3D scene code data
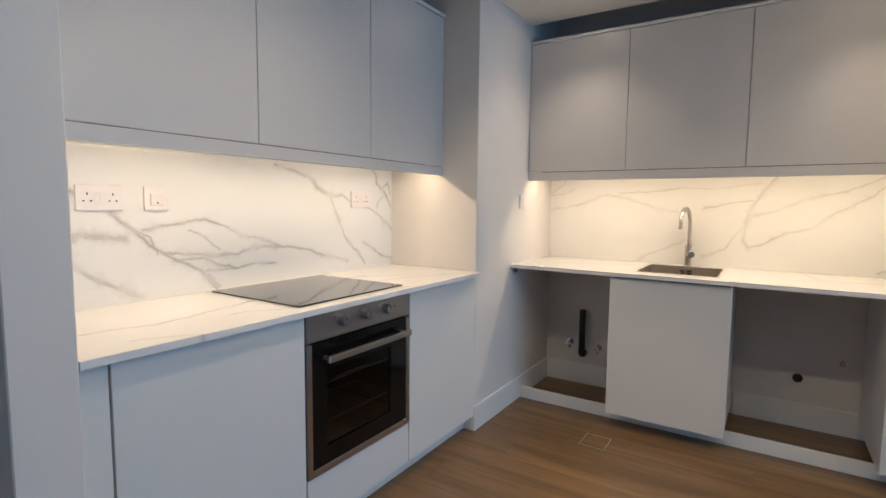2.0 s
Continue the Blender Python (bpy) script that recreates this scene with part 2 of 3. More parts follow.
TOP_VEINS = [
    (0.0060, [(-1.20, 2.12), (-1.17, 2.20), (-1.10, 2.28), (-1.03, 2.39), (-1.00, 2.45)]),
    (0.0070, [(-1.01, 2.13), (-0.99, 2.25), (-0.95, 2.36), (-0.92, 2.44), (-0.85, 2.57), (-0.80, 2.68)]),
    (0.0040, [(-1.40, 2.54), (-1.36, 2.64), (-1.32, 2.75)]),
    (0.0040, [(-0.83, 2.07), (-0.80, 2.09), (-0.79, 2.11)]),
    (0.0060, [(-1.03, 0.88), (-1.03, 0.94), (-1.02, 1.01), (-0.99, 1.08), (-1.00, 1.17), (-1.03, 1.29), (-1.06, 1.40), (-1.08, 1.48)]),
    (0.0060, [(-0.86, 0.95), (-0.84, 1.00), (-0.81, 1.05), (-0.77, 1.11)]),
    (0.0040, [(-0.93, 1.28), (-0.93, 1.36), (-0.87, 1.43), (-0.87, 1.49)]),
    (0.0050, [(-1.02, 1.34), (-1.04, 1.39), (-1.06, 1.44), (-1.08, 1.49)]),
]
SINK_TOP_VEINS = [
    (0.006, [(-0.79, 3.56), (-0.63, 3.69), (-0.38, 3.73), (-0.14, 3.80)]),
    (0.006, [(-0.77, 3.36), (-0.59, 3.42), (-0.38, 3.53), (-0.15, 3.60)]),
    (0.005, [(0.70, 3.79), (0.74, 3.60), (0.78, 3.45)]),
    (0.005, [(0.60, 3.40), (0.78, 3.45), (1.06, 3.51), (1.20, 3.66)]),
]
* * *
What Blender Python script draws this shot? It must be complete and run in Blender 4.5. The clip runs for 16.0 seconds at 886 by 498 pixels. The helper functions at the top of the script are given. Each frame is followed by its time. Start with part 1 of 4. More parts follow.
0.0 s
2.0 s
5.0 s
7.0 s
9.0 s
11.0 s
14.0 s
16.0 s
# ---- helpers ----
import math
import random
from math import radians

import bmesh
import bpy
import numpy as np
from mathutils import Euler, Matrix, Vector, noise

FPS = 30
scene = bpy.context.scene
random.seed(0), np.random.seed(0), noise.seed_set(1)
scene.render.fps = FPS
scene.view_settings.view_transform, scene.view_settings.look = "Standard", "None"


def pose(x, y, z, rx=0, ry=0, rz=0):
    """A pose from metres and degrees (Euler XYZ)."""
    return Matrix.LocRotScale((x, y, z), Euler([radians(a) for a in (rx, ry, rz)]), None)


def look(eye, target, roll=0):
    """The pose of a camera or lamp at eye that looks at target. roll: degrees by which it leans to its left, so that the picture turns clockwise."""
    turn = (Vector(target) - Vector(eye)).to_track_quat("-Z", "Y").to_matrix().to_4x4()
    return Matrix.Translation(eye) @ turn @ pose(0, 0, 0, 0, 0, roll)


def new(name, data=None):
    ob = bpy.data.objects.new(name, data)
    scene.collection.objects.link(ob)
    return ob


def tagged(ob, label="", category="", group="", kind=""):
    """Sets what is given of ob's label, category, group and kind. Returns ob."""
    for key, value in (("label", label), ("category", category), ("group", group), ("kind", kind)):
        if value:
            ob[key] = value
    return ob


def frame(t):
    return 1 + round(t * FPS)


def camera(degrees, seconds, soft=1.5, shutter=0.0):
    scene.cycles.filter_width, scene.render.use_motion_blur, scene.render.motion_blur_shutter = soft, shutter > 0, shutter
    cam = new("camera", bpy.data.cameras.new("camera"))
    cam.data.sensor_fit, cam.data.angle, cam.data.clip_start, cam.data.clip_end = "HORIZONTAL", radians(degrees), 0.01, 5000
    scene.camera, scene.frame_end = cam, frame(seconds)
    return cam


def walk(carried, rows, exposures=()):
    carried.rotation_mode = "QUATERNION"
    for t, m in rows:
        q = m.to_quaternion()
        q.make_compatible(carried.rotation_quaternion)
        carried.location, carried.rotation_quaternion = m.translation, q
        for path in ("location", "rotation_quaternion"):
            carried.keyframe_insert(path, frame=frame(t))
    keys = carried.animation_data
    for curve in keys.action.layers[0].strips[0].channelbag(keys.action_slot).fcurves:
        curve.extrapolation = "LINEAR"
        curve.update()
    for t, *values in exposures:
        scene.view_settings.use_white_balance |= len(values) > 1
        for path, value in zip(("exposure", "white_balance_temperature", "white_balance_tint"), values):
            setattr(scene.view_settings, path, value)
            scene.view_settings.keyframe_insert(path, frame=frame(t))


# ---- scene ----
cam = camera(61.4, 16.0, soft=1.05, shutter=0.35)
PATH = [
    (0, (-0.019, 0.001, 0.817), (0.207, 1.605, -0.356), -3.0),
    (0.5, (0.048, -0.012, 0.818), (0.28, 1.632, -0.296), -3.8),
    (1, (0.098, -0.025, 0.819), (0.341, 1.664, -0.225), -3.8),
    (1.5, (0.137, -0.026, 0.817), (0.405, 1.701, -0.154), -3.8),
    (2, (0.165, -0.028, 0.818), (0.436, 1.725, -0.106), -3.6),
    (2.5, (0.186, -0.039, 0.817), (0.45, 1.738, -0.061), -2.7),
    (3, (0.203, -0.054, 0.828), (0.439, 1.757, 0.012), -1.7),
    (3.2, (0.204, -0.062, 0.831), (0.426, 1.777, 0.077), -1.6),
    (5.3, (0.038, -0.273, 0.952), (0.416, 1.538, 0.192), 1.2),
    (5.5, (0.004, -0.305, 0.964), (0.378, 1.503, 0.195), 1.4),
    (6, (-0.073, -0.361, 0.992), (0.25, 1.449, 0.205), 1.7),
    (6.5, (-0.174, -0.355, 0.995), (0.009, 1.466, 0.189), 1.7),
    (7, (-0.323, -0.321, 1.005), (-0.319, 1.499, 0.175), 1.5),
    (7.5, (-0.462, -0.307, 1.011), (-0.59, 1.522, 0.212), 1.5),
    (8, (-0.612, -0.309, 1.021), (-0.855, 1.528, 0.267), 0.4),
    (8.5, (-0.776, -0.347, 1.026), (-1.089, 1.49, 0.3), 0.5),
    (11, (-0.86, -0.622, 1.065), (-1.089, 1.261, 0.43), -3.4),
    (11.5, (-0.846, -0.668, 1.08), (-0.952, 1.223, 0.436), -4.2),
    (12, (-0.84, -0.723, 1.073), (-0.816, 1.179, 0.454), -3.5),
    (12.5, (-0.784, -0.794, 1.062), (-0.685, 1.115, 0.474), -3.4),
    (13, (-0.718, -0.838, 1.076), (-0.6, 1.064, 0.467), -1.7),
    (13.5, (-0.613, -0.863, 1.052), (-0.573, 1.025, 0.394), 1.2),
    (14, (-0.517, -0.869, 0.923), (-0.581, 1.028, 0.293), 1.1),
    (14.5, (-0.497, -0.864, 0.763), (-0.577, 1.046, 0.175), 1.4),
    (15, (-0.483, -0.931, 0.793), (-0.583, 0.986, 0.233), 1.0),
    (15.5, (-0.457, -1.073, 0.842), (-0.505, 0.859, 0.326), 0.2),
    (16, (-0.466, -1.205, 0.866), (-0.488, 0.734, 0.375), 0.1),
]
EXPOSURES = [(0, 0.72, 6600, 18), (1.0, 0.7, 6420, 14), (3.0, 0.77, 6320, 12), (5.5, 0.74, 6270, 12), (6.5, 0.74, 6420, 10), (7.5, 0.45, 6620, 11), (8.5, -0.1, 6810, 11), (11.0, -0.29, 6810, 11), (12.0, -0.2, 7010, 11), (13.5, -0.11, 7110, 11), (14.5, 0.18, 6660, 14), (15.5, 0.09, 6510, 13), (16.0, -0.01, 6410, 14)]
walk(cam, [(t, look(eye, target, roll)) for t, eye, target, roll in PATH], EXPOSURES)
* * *
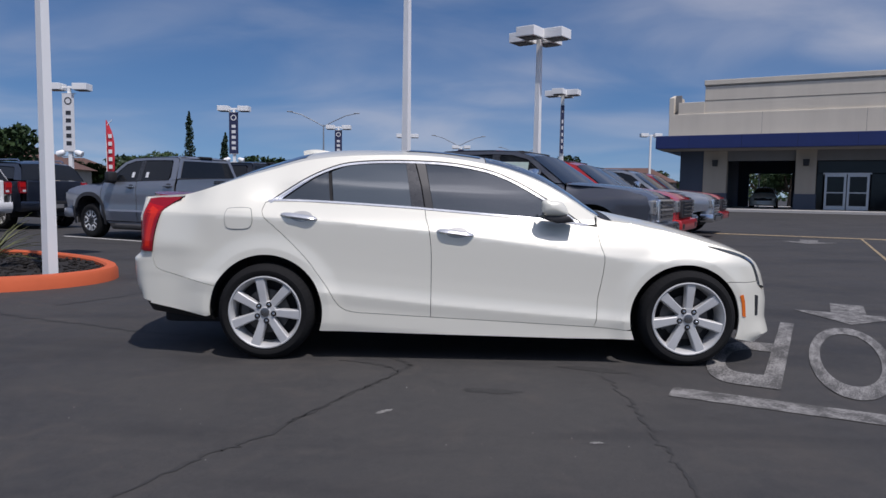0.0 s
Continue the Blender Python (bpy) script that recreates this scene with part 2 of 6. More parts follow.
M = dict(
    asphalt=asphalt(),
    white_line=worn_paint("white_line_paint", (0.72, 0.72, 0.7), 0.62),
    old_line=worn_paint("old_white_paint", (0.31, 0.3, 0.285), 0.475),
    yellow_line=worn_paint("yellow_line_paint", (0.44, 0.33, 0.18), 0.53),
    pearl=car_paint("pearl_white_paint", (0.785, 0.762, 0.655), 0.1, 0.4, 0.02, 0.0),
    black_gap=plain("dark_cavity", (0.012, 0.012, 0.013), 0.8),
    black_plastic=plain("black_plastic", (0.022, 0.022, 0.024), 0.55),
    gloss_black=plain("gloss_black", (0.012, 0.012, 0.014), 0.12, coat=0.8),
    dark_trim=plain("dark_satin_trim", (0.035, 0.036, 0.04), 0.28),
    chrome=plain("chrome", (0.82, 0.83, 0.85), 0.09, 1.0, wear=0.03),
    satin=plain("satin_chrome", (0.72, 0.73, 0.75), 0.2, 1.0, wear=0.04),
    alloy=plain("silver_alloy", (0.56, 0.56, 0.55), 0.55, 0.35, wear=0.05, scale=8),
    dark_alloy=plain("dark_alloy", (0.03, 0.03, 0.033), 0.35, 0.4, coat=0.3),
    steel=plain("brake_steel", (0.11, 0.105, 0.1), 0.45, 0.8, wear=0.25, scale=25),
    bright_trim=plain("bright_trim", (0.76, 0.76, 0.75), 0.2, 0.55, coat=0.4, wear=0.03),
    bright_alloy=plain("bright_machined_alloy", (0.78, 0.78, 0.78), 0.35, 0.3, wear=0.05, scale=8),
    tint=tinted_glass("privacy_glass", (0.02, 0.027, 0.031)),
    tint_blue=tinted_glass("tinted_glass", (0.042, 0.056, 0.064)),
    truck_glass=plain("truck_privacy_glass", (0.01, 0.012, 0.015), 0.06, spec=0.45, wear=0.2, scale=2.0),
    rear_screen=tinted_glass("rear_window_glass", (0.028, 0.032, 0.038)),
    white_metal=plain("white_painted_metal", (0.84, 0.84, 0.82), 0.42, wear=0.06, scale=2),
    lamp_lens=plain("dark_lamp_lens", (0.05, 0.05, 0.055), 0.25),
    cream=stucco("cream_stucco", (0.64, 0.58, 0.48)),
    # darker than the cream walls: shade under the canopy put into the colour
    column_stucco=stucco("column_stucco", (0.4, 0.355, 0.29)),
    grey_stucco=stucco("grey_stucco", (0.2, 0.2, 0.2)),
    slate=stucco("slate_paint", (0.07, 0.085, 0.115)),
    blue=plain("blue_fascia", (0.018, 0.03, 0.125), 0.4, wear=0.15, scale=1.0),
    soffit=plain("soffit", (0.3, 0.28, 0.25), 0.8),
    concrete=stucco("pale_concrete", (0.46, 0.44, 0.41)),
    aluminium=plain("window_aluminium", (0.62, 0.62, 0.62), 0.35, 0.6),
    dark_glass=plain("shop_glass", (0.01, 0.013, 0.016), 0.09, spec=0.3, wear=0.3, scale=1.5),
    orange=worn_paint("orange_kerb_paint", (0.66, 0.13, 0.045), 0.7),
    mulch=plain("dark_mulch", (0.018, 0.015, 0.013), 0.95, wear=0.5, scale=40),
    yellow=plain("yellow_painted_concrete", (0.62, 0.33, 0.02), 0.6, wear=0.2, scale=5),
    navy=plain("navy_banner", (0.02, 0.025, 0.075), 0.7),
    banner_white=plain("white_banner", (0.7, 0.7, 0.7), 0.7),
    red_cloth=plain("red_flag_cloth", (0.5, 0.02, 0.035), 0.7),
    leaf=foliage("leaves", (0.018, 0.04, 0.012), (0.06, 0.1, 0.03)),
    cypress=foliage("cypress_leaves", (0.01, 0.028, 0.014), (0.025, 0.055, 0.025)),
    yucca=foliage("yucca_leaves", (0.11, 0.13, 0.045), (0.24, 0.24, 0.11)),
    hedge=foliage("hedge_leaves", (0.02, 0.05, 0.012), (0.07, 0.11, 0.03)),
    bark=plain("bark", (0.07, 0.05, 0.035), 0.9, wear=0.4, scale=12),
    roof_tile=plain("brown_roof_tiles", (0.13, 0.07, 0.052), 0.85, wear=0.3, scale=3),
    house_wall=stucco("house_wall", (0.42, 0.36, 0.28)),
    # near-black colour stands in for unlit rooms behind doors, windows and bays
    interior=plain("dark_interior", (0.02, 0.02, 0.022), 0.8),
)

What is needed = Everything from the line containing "scene = bpy.context.scene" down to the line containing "ob = bpy.data.objects.new(name, data)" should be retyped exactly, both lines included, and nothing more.

The output =
scene = bpy.context.scene
random.seed(0), np.random.seed(0), noise.seed_set(1)
scene.render.fps = FPS
scene.view_settings.view_transform, scene.view_settings.look = "Standard", "None"


def pose(x, y, z, rx=0, ry=0, rz=0):
    """A pose from metres and degrees (Euler XYZ)."""
    return Matrix.LocRotScale((x, y, z), Euler([radians(a) for a in (rx, ry, rz)]), None)


def look(eye, target, roll=0):
    """The pose of a camera or lamp at eye that looks at target. roll: degrees by which it leans to its left, so that the picture turns clockwise."""
    turn = (Vector(target) - Vector(eye)).to_track_quat("-Z", "Y").to_matrix().to_4x4()
    return Matrix.Translation(eye) @ turn @ pose(0, 0, 0, 0, 0, roll)


def new(name, data=None):
    ob = bpy.data.objects.new(name, data)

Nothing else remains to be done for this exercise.